Common Causes of Cat Limping

Cat limping can have a variety of causes. Injuries and even illnesses can cause your cat to limp. Injuries that can cause limping in cats might vary widely in severity. Here are some common causes of cat limping.

Damage to Your Cat's Soft Tissues

Strained or sprained muscles or ligaments are responsible for most cat limps. A limp associated with a pulled muscle may last intermittently for a day or two. Such an injury might cause a little swelling, which you can treat yourself with a heating pad or heat pack.

Torn ligaments are a more serious source of cat limping. A partial tear to a ligament may result in intermittent limping, leading the owner to believe that the injury is less than serious. A partial tear may become a complete tear, making it impossible for your cat to put any weight at all on the affected leg. Torn ligaments are difficult to heal and often require surgery.

Foot and Nail Injuries

Foot and nail injuries are another common cause of cat limping. Glass, splinters, and other sharp objects can cut your cat's paw, or become lodged in the pads of your cat's feet, causing limping. Nail injuries can also be quite painful for cats.

If your cat is limping, examine his feet carefully, and don't forget to look between the toes. Check his nails for cracks, tearing, and dried blood.

Infections, Abscesses and Bites

Infections and abscesses can also cause cat limping. An infection below the surface of the skin, or abscess, can cause redness, swelling, and tenderness. Any wound in your cat's skin can become infected, be it the bite of a flea, a puncture wound, an animal bite or an ordinary scratch. Check your cat's skin daily for such infections.

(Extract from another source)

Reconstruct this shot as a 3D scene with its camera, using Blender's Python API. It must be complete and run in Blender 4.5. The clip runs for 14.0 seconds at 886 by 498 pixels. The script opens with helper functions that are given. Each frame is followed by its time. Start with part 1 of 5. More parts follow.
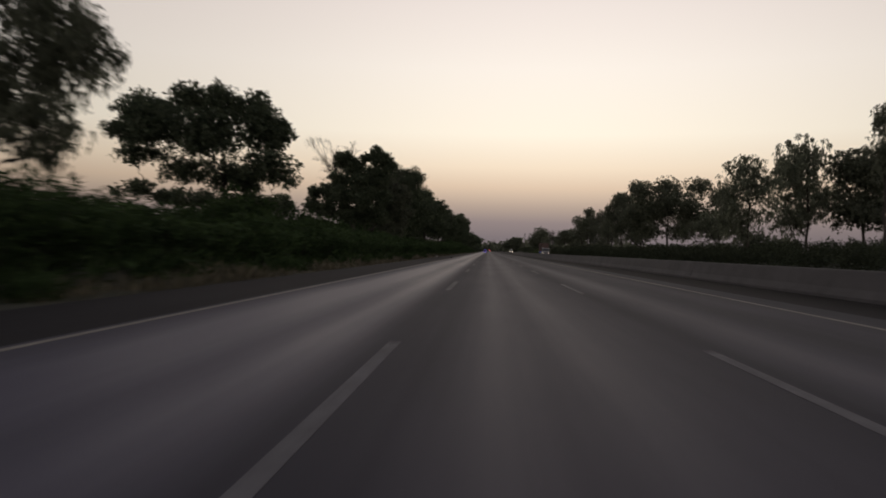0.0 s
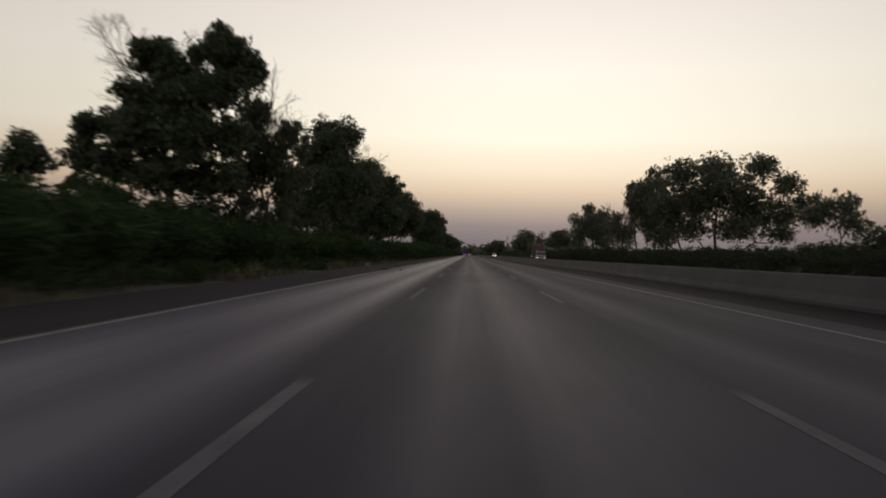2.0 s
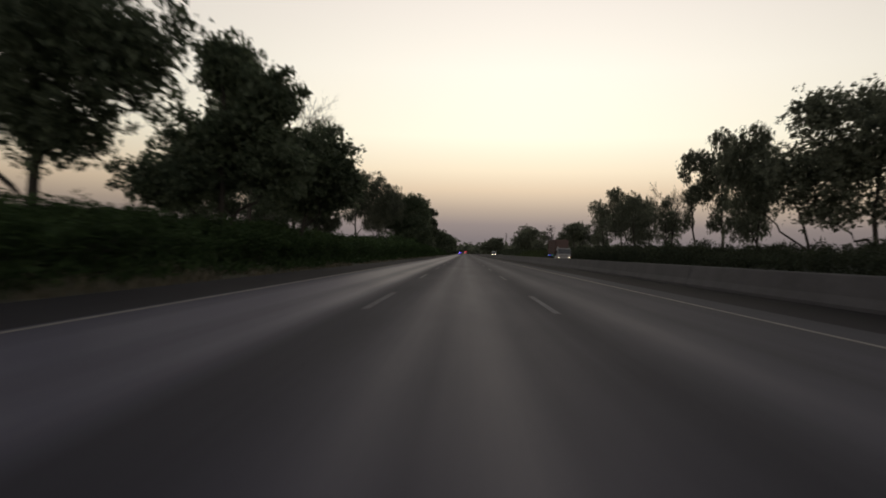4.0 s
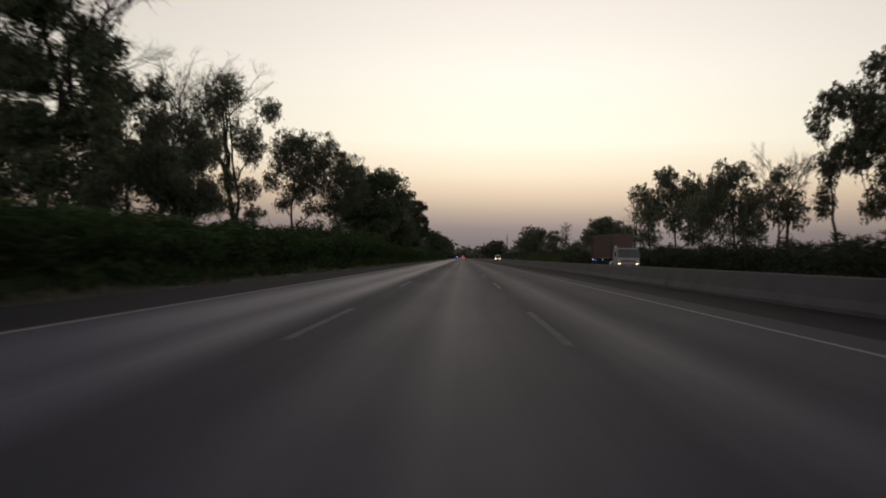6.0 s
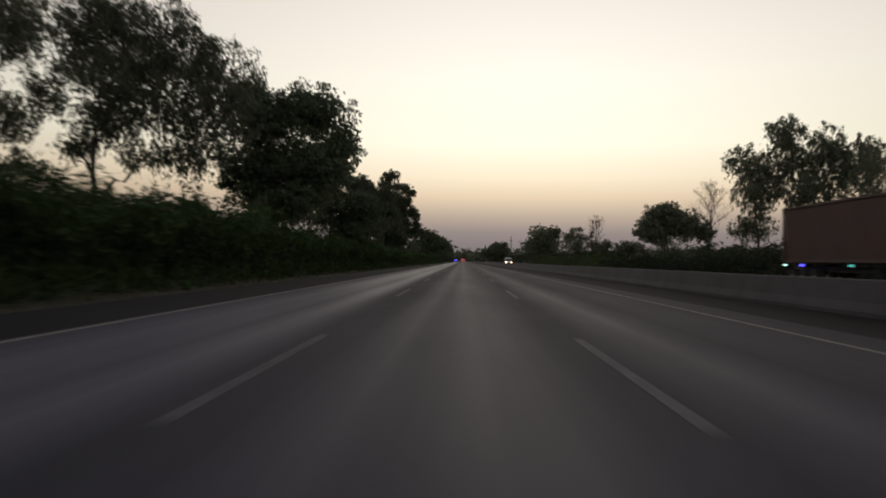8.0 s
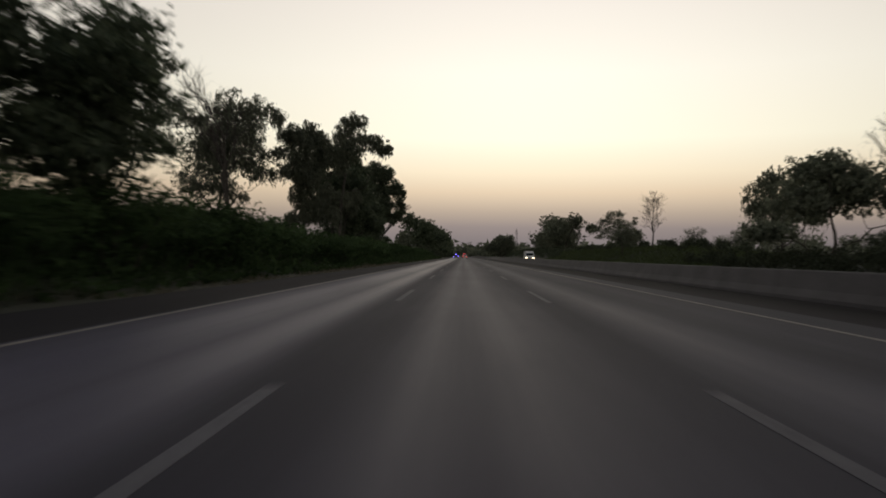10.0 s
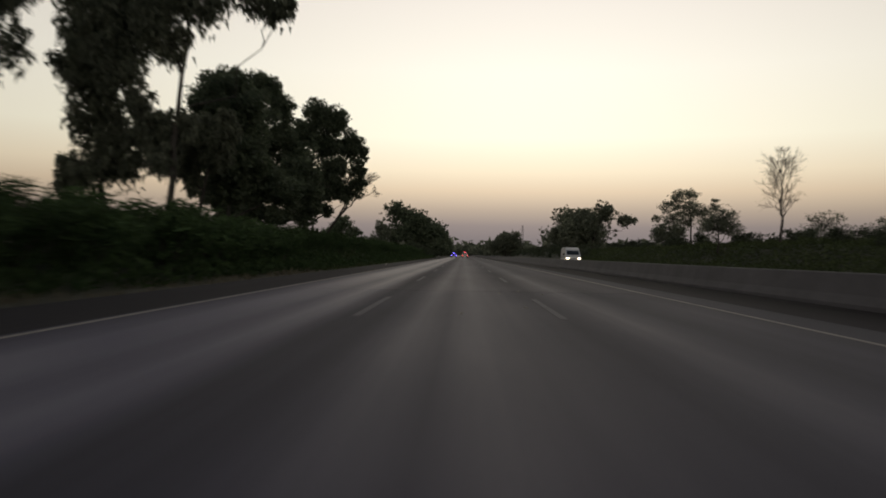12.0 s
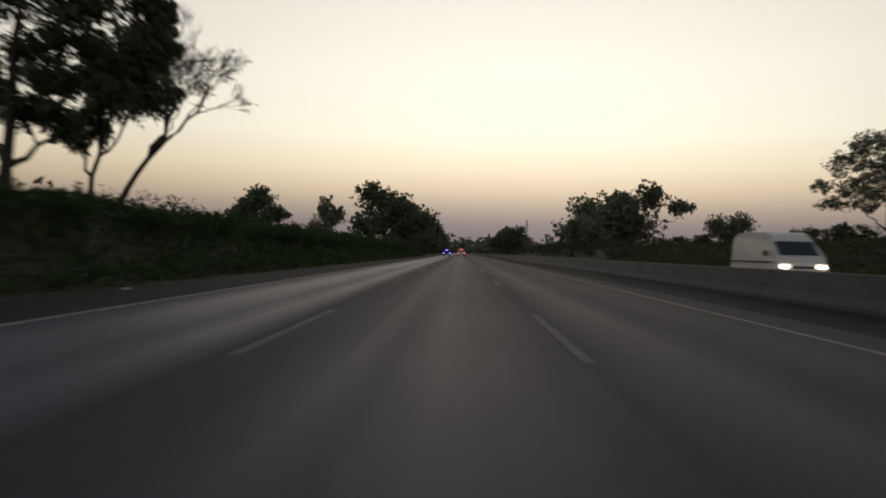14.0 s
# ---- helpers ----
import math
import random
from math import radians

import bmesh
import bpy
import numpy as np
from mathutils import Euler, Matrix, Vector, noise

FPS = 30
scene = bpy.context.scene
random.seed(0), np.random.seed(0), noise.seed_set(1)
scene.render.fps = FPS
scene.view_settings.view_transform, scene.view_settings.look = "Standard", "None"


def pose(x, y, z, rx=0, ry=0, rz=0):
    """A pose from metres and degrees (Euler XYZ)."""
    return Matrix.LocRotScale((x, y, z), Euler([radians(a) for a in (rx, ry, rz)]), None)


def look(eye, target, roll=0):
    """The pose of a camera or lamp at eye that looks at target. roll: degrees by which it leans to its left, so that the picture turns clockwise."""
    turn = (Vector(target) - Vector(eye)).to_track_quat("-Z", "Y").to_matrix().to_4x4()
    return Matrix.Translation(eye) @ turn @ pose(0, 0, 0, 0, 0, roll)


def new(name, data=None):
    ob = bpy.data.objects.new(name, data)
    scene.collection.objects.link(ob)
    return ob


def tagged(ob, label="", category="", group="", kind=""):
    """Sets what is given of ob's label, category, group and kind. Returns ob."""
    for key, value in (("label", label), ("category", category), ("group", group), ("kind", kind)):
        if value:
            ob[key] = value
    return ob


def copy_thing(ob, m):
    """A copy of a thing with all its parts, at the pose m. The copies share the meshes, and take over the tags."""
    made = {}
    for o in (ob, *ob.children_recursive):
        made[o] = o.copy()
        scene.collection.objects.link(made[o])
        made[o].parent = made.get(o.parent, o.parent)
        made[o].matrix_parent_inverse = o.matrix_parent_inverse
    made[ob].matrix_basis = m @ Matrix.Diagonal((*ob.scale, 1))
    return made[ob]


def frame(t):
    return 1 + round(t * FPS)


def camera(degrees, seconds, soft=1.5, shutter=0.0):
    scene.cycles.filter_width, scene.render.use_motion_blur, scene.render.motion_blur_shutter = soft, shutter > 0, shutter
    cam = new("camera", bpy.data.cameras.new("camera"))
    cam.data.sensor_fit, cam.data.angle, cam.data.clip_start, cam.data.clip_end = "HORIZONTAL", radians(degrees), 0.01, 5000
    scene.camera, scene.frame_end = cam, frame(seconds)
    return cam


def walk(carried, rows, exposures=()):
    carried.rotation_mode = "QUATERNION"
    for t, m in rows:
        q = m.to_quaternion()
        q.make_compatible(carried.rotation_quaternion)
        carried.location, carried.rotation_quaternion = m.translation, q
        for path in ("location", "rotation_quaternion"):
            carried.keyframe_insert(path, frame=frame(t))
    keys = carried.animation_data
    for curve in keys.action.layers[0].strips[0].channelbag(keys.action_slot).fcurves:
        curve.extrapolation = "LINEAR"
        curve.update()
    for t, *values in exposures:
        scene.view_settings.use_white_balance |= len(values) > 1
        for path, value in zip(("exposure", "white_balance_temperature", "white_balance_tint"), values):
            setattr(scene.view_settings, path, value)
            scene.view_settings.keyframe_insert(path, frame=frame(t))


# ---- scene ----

Tick, spider, and snake bites can also cause limping. Redness and swelling will occur at the site of the bite. Extreme pain and severe swelling could occur.

Broken Bones and Dislocations

Broken bones and dislocations are among the most serious causes of cat limping. Depending on the severity of the break, the limping may be intermittent and your pet may continue to put some weight on his injured. In more severe cases, your cat will refrain from putting any weight on the injured limp and may experience extreme pain and severe swelling.

In the case of a fracture or dislocation, your cat's leg may display improper alignment and may dangle abnormally. Splint the injured limb until your veterinarian can treat the injury.

Back Injuries

Animals of all ages are susceptible to back injuries, which can cause limping and an abnormal gait. Elderly animals are particularly prone to back injuries due to spinal degeneration. Such limps may seem to come and go.


Arthritis is a common cause of limping, pain and join stiffness in older cats. Arthritic cat limping may seem worse in the morning and on colder days; a cat with arthritis may have difficulty sitting, standing, lying down and squatting. Cat limping cause by arthritis usually involves both rear legs and can result in a stiff, irregular gait. Limping due to arthritis usually gets worse with time.